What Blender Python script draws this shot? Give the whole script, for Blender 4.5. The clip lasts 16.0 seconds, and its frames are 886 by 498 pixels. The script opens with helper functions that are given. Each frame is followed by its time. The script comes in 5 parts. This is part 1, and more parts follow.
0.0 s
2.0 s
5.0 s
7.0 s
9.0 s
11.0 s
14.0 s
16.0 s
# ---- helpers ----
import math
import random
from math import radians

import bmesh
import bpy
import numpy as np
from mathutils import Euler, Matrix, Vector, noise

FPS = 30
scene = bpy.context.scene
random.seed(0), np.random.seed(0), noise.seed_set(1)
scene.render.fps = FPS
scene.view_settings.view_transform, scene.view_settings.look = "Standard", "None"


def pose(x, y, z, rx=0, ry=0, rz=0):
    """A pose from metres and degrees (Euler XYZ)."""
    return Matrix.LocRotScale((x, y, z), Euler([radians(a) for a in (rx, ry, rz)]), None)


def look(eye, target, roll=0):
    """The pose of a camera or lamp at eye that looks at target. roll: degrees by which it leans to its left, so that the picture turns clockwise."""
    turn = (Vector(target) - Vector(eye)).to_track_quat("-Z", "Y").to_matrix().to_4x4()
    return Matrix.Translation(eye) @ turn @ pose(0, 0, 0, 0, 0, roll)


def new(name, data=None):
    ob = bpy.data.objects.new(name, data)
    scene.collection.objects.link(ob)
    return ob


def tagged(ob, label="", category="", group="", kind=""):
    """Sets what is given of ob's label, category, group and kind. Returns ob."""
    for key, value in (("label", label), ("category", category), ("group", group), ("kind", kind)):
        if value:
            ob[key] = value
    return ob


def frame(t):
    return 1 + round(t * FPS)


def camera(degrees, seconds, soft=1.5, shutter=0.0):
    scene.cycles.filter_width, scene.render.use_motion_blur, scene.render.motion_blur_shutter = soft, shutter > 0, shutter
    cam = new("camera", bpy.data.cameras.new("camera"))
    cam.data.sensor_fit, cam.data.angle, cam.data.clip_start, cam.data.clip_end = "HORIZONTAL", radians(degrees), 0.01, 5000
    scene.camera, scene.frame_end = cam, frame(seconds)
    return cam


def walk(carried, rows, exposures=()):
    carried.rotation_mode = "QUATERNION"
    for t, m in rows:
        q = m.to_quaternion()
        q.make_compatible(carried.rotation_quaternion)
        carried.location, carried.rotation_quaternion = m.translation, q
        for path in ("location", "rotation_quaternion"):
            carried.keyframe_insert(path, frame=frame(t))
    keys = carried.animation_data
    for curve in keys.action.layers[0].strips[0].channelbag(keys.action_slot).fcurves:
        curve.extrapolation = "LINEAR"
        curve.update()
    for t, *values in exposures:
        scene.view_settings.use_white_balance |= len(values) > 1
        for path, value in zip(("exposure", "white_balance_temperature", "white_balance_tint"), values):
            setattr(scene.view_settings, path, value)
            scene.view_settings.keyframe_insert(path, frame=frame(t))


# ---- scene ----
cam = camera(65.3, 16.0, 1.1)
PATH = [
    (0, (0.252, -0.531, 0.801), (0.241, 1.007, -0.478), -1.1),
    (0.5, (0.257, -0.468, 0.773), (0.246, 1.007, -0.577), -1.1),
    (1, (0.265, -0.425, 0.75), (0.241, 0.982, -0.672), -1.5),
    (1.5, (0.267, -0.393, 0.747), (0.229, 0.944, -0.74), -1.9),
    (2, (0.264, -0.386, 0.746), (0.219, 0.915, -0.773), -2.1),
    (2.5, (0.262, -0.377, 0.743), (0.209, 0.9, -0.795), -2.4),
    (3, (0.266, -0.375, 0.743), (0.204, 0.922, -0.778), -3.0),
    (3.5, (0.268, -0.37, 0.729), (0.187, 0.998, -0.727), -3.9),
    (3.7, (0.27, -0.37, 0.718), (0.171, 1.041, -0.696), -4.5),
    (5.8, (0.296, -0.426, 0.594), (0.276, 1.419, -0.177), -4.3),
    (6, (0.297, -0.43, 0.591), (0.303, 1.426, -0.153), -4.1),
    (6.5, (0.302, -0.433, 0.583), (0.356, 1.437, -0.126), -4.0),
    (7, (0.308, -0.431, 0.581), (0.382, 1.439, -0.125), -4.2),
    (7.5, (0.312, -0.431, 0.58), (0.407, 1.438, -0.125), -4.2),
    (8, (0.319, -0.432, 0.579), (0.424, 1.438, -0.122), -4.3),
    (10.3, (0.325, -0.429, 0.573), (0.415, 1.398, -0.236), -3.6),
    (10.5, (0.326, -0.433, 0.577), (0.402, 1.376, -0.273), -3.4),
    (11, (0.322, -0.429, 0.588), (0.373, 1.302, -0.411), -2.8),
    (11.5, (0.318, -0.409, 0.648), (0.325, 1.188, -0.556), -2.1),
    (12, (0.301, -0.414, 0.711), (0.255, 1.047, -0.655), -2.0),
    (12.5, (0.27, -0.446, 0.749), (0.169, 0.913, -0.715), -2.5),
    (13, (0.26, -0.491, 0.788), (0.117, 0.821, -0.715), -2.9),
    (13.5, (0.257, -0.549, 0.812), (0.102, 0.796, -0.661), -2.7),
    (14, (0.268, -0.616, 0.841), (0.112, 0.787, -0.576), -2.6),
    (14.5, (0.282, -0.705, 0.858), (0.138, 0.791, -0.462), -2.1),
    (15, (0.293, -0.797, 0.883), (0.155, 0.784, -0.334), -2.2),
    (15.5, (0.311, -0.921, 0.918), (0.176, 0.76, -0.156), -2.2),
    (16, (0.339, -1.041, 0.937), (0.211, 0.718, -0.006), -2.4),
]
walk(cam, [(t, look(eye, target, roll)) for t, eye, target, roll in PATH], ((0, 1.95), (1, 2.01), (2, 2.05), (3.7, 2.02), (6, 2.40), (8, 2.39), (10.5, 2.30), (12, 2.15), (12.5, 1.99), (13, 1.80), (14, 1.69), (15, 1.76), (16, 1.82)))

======

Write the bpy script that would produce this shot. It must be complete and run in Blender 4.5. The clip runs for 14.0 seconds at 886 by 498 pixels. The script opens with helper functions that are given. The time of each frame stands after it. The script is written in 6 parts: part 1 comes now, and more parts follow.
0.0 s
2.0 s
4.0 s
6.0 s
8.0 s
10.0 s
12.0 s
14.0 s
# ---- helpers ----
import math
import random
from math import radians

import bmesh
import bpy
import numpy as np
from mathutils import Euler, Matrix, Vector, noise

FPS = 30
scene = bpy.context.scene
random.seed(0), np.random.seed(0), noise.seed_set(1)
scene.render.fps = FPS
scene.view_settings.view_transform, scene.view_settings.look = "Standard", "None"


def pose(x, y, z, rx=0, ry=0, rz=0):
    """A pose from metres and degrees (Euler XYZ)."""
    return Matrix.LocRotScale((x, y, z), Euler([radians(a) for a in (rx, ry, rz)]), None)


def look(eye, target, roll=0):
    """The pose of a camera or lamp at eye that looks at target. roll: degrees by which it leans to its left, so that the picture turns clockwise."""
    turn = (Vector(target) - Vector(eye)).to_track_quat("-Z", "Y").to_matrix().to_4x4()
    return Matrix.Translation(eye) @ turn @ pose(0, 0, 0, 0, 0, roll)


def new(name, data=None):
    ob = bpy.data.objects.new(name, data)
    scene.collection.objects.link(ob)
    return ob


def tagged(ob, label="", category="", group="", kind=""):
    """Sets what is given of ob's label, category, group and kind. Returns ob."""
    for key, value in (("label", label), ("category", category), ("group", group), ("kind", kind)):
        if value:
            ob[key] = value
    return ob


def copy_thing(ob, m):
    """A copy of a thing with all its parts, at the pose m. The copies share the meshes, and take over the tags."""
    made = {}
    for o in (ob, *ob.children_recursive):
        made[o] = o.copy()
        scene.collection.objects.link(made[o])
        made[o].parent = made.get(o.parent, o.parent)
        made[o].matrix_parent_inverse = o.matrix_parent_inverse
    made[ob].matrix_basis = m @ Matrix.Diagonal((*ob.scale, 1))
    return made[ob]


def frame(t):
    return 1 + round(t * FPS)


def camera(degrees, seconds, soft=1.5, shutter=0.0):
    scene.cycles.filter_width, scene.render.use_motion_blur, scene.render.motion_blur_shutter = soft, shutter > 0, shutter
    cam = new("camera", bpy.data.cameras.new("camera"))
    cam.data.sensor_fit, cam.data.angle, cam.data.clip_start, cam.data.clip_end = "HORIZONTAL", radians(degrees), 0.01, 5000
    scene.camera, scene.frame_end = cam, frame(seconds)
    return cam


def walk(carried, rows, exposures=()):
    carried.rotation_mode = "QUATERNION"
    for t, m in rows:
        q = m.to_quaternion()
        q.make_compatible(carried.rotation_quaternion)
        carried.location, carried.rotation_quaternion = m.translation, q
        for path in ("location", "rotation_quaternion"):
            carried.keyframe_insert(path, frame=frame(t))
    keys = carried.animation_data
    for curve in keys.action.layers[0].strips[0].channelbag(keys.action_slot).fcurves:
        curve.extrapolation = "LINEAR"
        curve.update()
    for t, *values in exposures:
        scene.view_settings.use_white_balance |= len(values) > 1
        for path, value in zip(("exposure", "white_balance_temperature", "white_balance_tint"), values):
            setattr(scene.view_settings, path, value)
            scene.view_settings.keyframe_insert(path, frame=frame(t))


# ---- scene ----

======

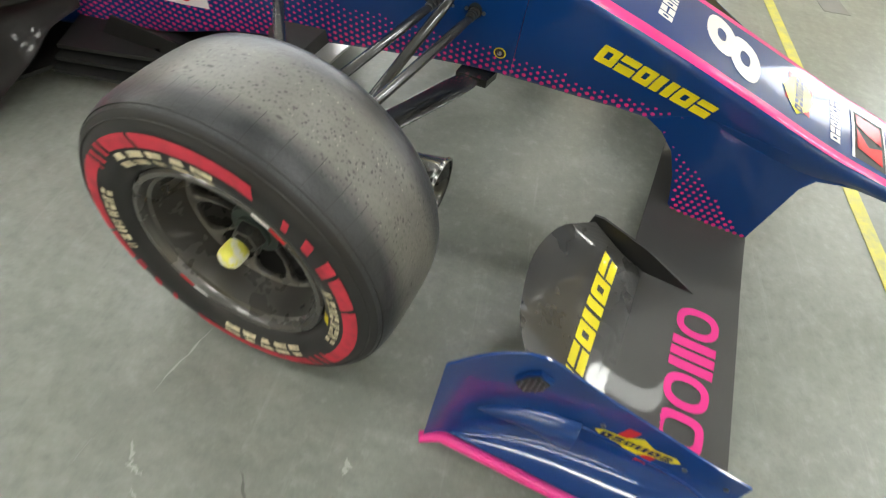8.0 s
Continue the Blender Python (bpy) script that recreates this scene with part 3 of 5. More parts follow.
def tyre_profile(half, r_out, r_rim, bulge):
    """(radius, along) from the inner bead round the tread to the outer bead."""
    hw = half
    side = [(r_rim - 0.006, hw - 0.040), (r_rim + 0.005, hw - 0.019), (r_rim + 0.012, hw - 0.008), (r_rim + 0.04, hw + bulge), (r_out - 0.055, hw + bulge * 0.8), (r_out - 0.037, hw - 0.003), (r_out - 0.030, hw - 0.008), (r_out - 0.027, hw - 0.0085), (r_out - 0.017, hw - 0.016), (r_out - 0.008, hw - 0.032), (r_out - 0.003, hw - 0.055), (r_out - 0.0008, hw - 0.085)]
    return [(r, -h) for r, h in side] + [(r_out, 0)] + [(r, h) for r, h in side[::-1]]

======

* **Request**:
From the records above, repeat exactly the lines from the one with "Continue the Blender" through the one with "return [(r, -h)", both included.

* **Completed task**:
Continue the Blender Python (bpy) script that recreates this scene with part 3 of 5. More parts follow.
def tyre_profile(half, r_out, r_rim, bulge):
    """(radius, along) from the inner bead round the tread to the outer bead."""
    hw = half
    side = [(r_rim - 0.006, hw - 0.040), (r_rim + 0.005, hw - 0.019), (r_rim + 0.012, hw - 0.008), (r_rim + 0.04, hw + bulge), (r_out - 0.055, hw + bulge * 0.8), (r_out - 0.037, hw - 0.003), (r_out - 0.030, hw - 0.008), (r_out - 0.027, hw - 0.0085), (r_out - 0.017, hw - 0.016), (r_out - 0.008, hw - 0.032), (r_out - 0.003, hw - 0.055), (r_out - 0.0008, hw - 0.085)]
    return [(r, -h) for r, h in side] + [(r_out, 0)] + [(r, h) for r, h in side[::-1]]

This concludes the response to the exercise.